**Supplied material**:
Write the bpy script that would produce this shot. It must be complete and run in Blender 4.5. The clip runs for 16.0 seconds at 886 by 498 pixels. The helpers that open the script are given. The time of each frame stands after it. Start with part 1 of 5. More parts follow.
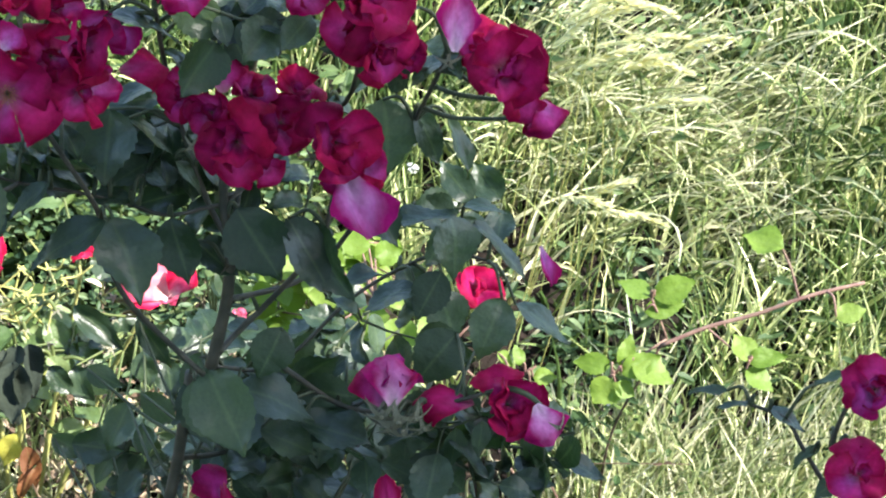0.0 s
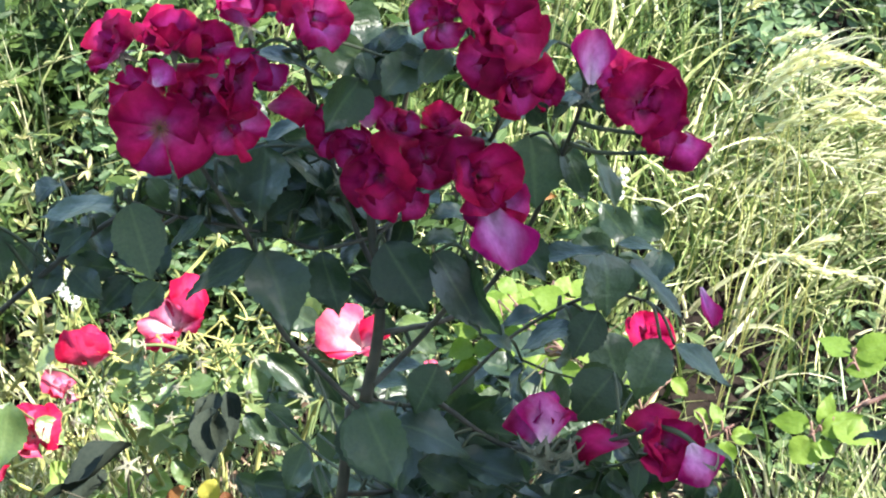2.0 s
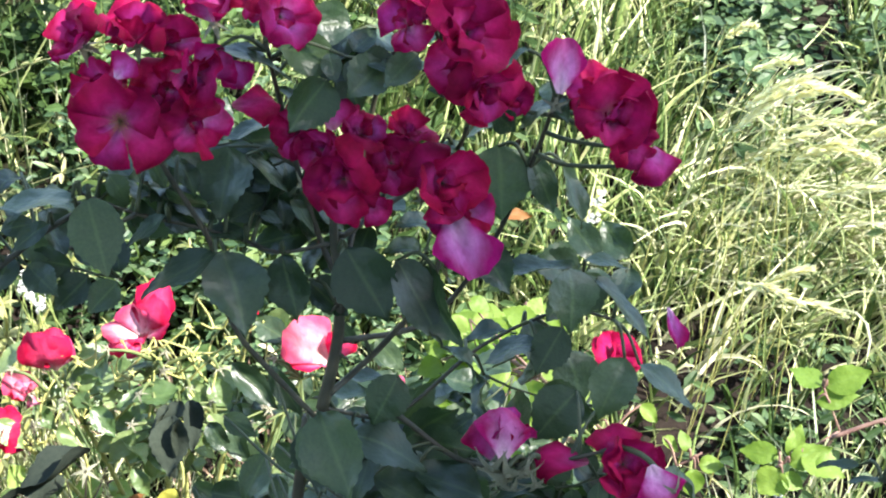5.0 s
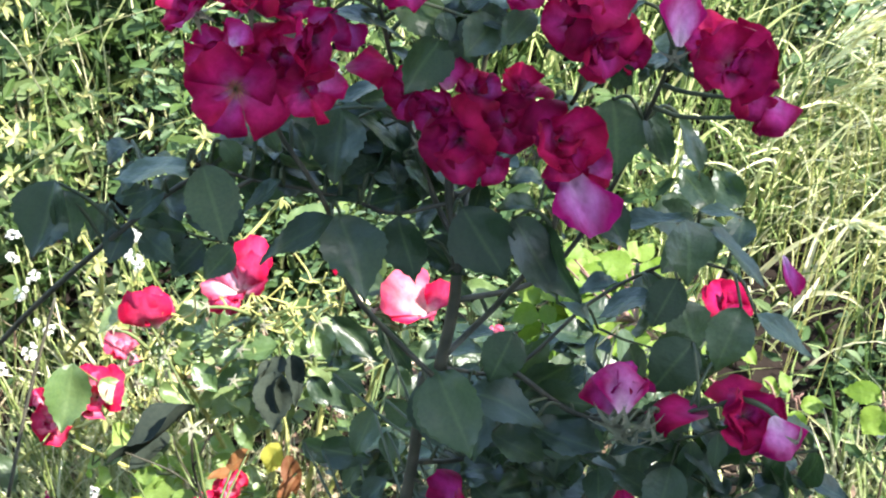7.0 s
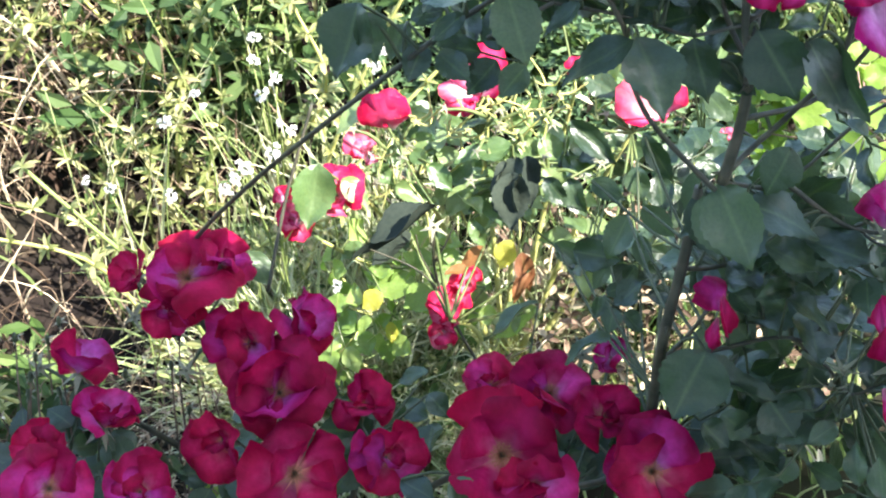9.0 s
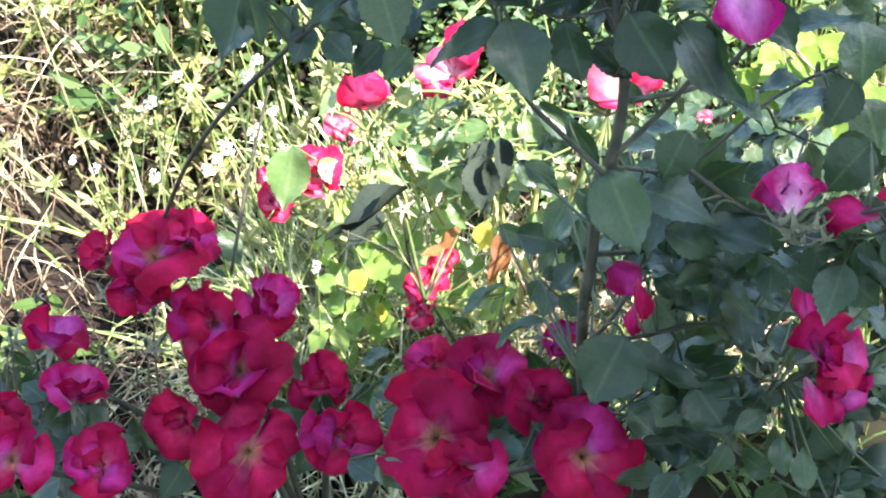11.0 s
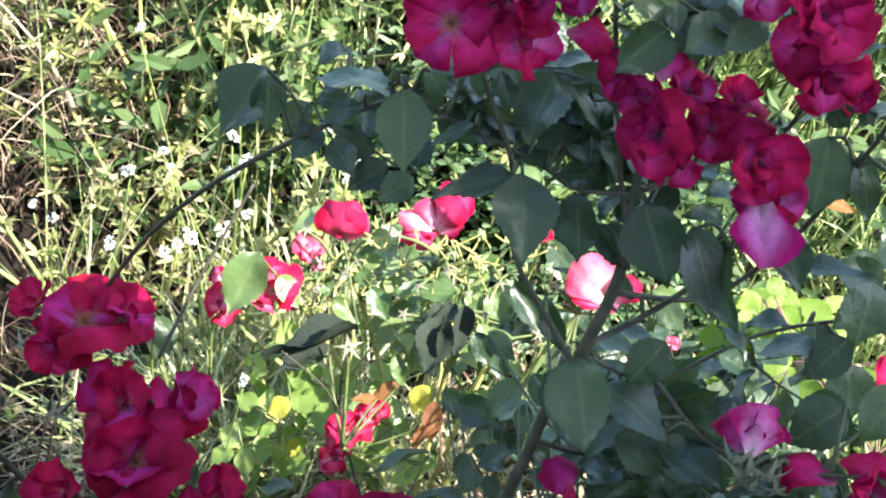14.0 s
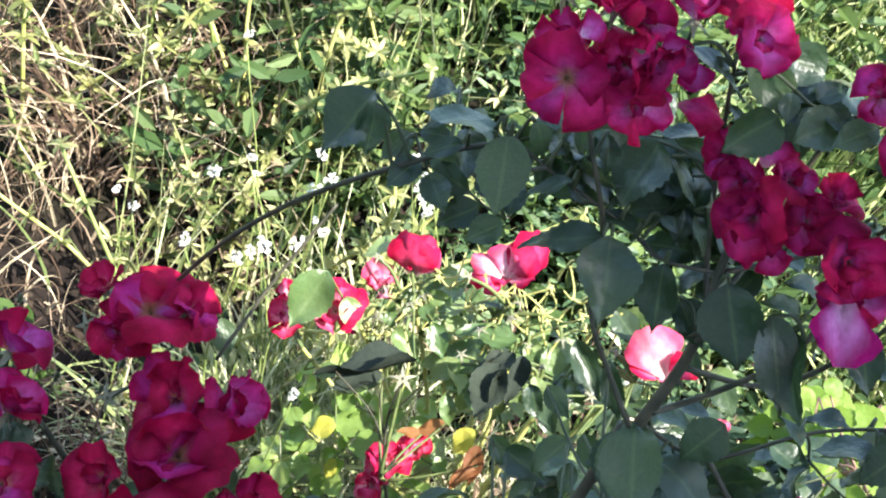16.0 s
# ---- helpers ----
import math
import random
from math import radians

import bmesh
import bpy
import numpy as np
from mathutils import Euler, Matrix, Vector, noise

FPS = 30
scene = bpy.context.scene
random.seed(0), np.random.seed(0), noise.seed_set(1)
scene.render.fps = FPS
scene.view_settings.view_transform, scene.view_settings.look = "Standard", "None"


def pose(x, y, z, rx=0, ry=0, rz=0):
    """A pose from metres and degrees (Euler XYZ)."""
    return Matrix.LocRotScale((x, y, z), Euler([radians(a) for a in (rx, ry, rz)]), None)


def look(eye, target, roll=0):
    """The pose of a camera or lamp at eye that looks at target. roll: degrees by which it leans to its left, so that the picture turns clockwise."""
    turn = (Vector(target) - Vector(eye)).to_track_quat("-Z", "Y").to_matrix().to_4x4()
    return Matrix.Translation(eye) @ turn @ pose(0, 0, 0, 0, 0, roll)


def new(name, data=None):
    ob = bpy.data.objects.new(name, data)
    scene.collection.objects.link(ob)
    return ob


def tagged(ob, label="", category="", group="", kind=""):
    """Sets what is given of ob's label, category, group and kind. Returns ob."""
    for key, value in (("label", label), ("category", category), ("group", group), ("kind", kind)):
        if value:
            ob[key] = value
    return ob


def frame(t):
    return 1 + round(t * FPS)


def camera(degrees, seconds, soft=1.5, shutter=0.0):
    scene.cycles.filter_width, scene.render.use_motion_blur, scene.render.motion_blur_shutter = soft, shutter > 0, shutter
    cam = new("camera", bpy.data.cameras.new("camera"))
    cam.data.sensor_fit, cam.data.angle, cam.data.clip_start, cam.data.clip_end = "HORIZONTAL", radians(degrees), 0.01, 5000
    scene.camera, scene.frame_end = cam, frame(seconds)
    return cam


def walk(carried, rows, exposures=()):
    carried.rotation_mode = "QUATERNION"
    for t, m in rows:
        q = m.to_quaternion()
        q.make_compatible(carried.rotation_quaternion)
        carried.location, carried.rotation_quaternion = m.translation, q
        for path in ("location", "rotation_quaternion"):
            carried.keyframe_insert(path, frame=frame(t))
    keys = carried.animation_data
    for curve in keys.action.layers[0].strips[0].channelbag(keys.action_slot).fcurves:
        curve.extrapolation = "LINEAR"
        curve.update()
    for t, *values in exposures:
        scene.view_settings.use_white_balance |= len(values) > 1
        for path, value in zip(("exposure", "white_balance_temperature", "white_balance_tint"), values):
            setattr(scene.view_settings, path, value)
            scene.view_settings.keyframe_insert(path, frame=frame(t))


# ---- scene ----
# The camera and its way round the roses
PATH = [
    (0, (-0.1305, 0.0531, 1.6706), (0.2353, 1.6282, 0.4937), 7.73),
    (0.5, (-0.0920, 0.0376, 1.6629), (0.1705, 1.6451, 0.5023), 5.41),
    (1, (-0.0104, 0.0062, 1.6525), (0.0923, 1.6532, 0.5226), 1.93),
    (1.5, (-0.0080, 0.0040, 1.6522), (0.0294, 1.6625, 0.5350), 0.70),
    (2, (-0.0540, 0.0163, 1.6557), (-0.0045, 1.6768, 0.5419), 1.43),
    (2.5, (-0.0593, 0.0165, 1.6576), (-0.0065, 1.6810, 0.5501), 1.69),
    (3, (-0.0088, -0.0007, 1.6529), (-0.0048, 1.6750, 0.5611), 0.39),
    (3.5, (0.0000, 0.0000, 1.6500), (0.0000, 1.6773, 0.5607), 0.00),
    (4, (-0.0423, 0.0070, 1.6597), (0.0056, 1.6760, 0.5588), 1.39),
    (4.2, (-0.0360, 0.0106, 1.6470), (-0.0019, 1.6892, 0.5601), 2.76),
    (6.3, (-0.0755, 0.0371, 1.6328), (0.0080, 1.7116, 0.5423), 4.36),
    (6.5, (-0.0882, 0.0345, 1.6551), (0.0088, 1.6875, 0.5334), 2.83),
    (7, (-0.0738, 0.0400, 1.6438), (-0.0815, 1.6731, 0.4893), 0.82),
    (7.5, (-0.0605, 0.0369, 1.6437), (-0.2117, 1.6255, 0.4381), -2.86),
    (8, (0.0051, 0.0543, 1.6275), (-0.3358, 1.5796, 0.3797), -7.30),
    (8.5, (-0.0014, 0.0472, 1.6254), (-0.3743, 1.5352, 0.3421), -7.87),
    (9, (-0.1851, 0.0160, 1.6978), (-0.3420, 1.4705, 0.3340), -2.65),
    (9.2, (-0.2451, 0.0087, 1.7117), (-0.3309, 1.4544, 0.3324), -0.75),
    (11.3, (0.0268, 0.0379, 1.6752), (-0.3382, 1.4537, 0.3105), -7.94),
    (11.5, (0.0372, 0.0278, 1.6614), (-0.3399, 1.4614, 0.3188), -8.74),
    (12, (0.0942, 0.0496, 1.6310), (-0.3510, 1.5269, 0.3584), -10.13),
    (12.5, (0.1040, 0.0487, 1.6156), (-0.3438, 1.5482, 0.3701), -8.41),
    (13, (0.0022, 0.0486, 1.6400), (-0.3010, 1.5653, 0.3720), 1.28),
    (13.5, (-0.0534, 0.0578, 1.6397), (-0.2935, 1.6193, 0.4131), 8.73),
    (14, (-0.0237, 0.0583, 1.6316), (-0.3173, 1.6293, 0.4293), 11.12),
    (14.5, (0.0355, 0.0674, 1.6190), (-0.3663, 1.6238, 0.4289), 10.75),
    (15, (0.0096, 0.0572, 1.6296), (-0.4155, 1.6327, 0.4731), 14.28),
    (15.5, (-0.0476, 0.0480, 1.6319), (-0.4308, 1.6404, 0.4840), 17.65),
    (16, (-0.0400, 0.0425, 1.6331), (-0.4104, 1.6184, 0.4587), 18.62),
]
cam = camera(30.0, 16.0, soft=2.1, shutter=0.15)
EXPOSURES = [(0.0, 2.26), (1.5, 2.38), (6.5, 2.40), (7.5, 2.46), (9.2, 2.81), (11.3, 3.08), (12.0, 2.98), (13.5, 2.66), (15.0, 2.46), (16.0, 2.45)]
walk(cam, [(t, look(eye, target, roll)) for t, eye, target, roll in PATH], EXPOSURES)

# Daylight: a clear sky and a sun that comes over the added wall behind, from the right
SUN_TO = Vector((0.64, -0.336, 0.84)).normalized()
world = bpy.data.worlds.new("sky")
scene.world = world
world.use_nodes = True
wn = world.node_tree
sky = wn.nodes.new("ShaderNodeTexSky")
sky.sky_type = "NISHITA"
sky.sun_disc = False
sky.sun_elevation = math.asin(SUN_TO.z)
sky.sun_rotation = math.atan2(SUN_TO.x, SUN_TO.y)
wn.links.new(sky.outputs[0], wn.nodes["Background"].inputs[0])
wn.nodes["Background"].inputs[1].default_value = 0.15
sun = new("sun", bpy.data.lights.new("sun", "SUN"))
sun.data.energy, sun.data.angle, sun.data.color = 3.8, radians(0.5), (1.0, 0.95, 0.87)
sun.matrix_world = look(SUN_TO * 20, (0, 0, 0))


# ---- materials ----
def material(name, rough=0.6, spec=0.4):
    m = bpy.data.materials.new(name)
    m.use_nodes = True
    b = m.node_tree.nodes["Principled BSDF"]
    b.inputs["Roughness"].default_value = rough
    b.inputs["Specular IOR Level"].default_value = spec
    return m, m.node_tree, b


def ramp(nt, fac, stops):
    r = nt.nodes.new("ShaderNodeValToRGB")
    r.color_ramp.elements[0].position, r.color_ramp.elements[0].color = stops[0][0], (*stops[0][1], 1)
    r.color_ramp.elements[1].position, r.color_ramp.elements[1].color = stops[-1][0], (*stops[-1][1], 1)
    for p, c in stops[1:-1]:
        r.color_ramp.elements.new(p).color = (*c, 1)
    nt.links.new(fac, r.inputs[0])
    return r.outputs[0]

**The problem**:
Find each line holding the string "frame" and copy it out.

**Response to the exercise**:
Write the bpy script that would produce this shot. It must be complete and run in Blender 4.5. The clip runs for 16.0 seconds at 886 by 498 pixels. The helpers that open the script are given. The time of each frame stands after it. Start with part 1 of 5. More parts follow.
def frame(t):
    scene.camera, scene.frame_end = cam, frame(seconds)
            carried.keyframe_insert(path, frame=frame(t))
            scene.view_settings.keyframe_insert(path, frame=frame(t))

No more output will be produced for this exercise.